Nothing but the lines from the line that contains "curve.update()" through the line that contains "scene.view_settings.keyframe_insert(path, frame=frame(t))" should appear in the output, each reproduced exactly.

***** Material supplied *****

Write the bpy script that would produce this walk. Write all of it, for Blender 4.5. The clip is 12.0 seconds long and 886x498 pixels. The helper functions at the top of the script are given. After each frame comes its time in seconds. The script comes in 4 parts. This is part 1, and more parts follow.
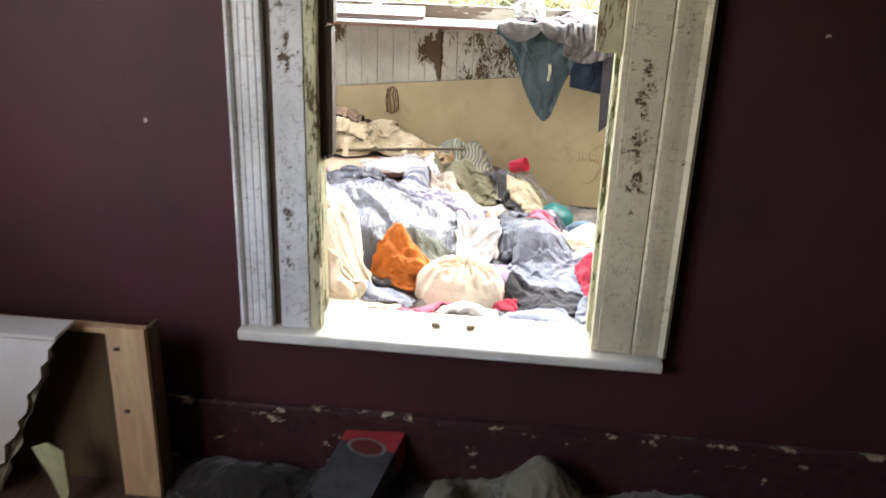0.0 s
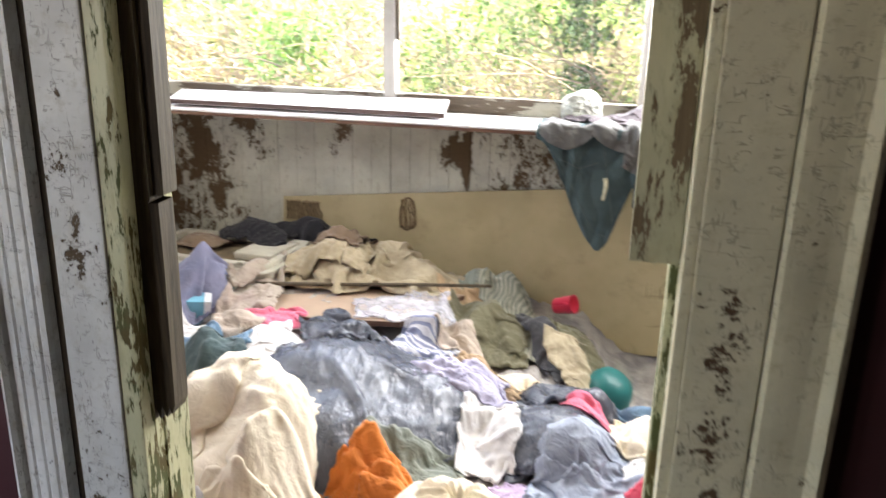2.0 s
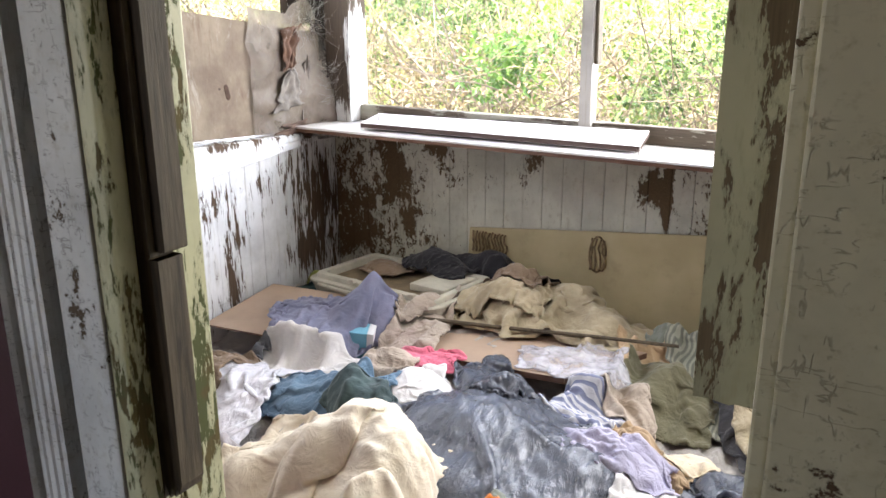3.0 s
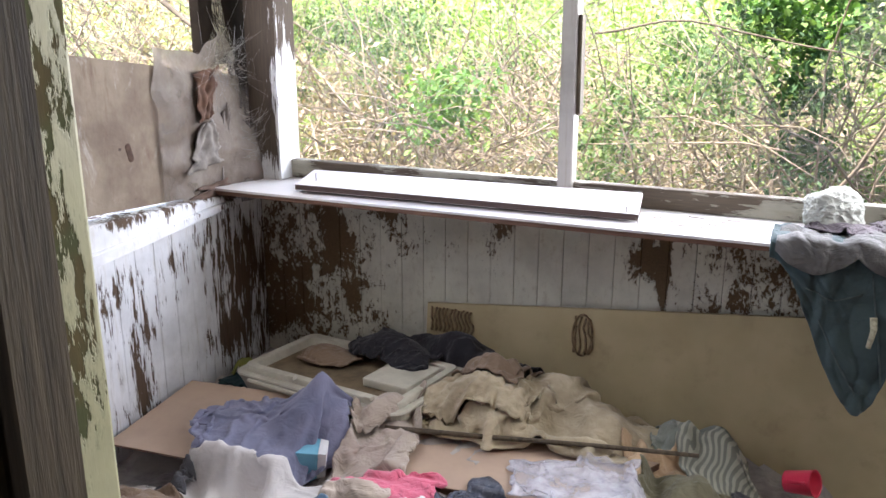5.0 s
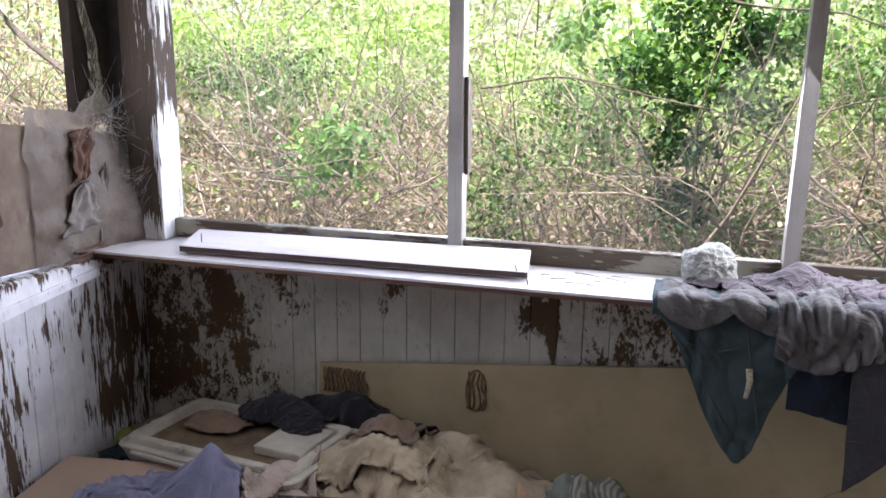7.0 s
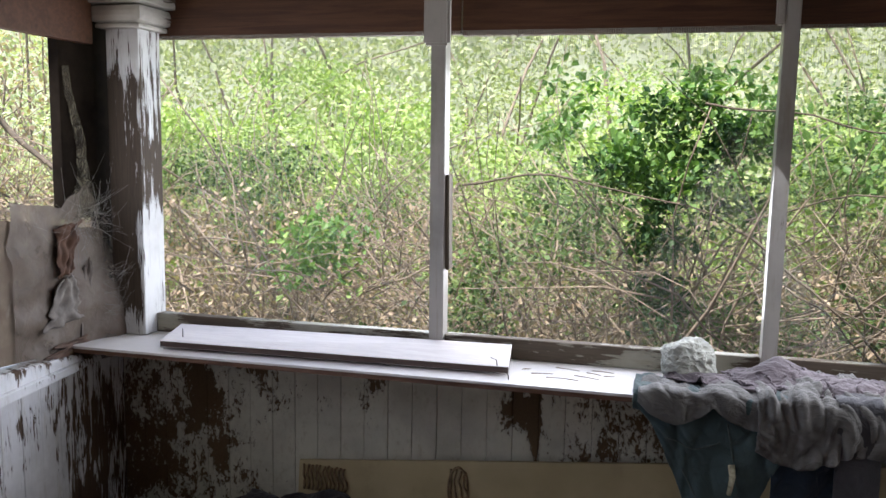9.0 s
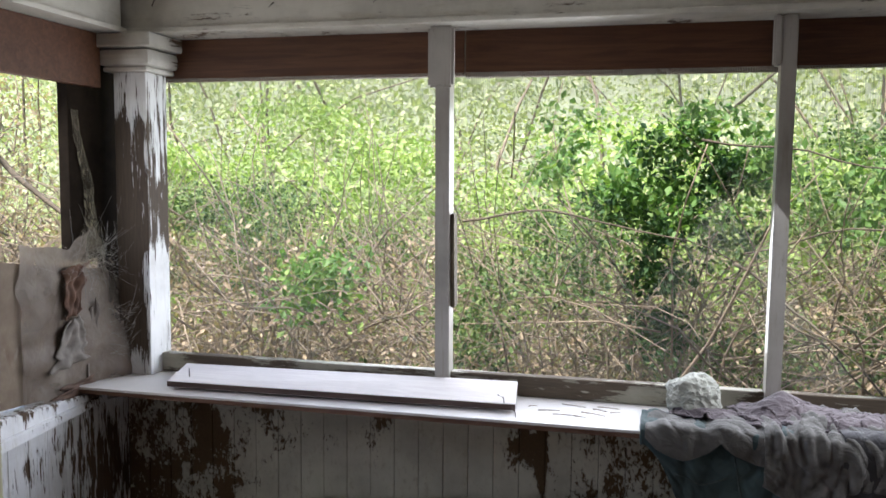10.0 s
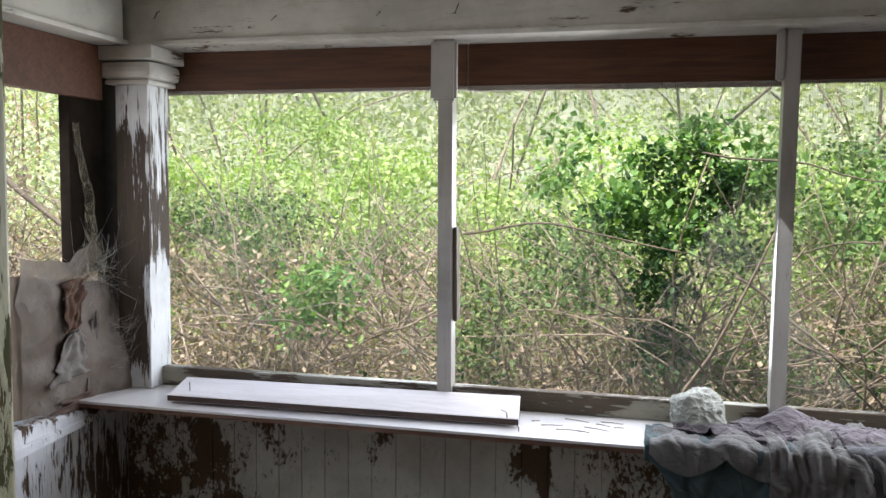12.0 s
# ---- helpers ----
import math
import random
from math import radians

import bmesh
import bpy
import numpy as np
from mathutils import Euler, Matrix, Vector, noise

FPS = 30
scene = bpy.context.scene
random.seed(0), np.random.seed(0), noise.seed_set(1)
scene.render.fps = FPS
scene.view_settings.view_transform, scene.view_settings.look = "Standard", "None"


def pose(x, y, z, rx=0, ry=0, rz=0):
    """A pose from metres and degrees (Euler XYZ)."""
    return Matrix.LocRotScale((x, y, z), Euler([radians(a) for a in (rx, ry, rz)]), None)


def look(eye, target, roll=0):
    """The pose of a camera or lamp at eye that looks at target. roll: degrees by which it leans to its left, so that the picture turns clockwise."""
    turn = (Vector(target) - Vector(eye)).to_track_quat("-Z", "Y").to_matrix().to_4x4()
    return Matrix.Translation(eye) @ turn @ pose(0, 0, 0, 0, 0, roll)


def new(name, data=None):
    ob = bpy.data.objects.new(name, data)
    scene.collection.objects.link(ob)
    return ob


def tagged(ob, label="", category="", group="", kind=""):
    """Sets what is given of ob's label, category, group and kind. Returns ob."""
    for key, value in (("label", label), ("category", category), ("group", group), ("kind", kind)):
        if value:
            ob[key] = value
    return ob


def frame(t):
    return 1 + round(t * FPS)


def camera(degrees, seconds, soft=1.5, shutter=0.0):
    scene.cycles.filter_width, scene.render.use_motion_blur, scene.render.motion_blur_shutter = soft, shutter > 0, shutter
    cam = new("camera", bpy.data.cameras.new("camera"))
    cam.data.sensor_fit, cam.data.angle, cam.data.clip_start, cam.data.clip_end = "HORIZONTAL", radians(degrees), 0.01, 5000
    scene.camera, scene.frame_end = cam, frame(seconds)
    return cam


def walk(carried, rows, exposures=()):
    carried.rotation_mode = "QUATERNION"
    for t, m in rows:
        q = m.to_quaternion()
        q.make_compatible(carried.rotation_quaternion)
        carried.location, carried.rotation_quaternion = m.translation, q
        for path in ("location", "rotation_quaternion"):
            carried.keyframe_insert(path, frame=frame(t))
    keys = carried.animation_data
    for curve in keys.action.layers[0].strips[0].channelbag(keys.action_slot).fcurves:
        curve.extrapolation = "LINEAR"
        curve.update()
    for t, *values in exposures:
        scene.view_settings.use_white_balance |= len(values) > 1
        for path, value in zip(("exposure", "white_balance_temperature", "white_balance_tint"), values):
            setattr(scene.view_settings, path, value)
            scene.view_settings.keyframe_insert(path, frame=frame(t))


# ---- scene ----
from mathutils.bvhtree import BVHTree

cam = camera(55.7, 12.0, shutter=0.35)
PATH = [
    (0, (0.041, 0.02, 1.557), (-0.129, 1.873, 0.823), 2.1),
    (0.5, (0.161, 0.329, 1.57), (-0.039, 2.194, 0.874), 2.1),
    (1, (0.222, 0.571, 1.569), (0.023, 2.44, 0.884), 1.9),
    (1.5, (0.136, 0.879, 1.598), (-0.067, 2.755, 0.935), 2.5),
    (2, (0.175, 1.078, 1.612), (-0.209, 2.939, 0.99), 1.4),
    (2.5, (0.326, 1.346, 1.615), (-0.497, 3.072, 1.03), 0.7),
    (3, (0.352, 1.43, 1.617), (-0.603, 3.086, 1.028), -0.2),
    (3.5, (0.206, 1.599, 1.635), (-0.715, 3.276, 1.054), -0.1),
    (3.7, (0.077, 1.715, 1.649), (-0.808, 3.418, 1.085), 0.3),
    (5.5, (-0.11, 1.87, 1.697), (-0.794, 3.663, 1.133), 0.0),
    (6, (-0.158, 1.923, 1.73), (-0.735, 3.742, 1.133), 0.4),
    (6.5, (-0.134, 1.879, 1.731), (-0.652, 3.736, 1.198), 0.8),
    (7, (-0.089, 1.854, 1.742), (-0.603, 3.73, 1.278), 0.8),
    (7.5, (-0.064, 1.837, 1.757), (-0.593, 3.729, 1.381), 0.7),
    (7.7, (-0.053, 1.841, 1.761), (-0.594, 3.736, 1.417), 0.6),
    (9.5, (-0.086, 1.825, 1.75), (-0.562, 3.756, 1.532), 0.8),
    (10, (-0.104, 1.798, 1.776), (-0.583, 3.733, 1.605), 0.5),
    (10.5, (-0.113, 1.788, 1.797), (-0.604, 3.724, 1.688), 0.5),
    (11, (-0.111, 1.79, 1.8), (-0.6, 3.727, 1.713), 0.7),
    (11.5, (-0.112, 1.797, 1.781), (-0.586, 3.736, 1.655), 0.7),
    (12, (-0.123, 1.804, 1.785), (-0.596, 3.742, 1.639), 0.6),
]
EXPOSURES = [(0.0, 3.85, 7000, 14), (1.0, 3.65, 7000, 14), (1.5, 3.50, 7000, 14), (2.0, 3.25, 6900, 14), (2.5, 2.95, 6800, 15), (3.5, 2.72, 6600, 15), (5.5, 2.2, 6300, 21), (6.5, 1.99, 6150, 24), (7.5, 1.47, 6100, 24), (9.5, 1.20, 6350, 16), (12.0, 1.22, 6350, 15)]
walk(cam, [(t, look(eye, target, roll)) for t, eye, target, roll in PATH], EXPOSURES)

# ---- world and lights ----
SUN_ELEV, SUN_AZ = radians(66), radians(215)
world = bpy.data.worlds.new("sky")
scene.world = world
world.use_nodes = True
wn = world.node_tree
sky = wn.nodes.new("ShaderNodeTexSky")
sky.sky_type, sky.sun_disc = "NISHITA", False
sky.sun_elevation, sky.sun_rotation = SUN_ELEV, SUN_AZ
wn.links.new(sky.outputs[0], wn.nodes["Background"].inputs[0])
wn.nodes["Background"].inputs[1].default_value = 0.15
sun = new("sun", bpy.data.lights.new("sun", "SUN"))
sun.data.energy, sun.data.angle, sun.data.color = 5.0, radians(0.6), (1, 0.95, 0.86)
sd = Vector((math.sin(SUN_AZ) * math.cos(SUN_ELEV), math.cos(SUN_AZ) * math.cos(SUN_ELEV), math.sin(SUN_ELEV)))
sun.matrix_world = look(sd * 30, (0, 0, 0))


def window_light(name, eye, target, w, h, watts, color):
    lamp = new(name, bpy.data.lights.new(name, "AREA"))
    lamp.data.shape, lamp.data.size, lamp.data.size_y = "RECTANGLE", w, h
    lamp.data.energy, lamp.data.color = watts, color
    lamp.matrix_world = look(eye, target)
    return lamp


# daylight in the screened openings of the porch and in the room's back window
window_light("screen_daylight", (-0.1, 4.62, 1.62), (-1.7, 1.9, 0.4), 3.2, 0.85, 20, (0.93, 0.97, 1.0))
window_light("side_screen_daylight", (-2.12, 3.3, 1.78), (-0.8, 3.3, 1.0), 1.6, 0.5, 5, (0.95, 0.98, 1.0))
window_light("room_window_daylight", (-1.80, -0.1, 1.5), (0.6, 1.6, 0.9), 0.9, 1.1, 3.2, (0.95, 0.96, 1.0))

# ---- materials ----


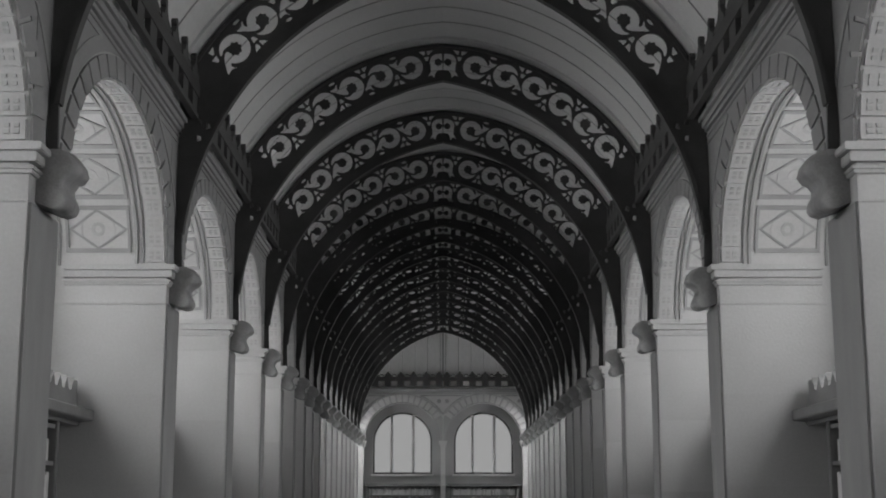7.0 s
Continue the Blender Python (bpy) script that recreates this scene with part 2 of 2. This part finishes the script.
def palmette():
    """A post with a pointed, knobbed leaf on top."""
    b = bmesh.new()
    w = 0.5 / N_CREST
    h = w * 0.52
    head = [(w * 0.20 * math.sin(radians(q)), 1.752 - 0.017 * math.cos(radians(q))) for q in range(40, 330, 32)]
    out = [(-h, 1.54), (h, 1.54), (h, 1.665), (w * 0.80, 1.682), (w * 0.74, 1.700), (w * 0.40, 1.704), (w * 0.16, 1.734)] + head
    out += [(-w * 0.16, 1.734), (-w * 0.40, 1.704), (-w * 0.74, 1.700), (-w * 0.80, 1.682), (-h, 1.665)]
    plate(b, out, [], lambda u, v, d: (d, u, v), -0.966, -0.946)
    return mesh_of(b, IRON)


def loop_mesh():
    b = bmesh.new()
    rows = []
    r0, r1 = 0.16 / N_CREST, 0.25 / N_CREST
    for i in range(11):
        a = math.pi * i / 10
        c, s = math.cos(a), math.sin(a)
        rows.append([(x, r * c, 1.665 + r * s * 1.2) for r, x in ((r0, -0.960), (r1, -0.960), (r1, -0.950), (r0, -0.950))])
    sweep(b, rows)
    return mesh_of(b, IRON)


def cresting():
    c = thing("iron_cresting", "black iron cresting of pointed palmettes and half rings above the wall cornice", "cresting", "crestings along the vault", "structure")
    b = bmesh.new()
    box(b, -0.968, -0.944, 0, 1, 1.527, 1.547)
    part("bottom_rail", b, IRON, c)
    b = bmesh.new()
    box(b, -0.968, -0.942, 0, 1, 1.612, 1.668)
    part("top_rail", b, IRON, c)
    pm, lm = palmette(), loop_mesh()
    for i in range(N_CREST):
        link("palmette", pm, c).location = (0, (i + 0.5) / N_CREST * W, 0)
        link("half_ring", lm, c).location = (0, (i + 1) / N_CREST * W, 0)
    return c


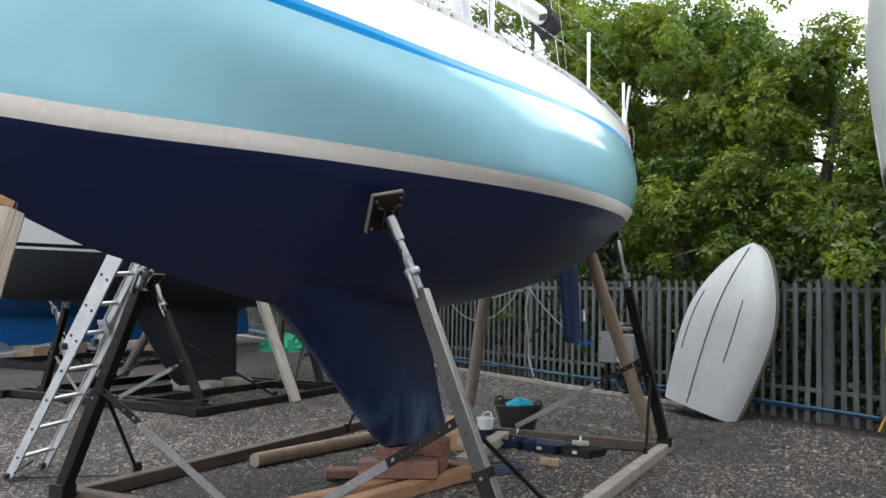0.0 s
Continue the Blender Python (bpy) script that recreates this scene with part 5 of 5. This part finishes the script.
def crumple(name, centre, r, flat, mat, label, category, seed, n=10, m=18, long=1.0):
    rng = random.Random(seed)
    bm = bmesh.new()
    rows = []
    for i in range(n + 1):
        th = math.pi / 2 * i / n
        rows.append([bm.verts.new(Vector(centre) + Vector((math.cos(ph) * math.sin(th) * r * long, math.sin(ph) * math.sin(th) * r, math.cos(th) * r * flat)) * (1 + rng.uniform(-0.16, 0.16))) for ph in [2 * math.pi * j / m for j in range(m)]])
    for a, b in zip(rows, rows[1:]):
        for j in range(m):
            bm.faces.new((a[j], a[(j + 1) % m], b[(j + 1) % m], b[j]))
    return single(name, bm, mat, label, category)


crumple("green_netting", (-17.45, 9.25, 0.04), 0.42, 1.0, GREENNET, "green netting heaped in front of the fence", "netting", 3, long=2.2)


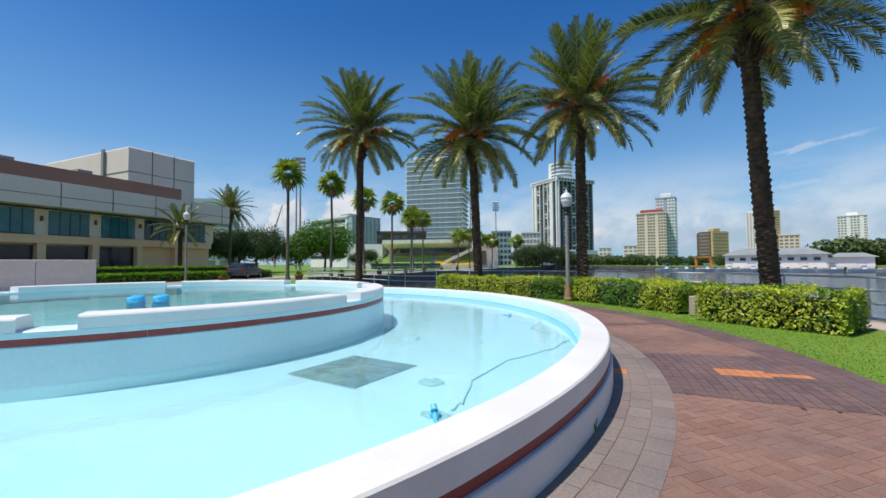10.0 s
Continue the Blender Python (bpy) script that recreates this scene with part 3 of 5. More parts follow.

*****

■ Solution:
        curve.update()
    for t, *values in exposures:
        scene.view_settings.use_white_balance |= len(values) > 1
        for path, value in zip(("exposure", "white_balance_temperature", "white_balance_tint"), values):
            setattr(scene.view_settings, path, value)
            scene.view_settings.keyframe_insert(path, frame=frame(t))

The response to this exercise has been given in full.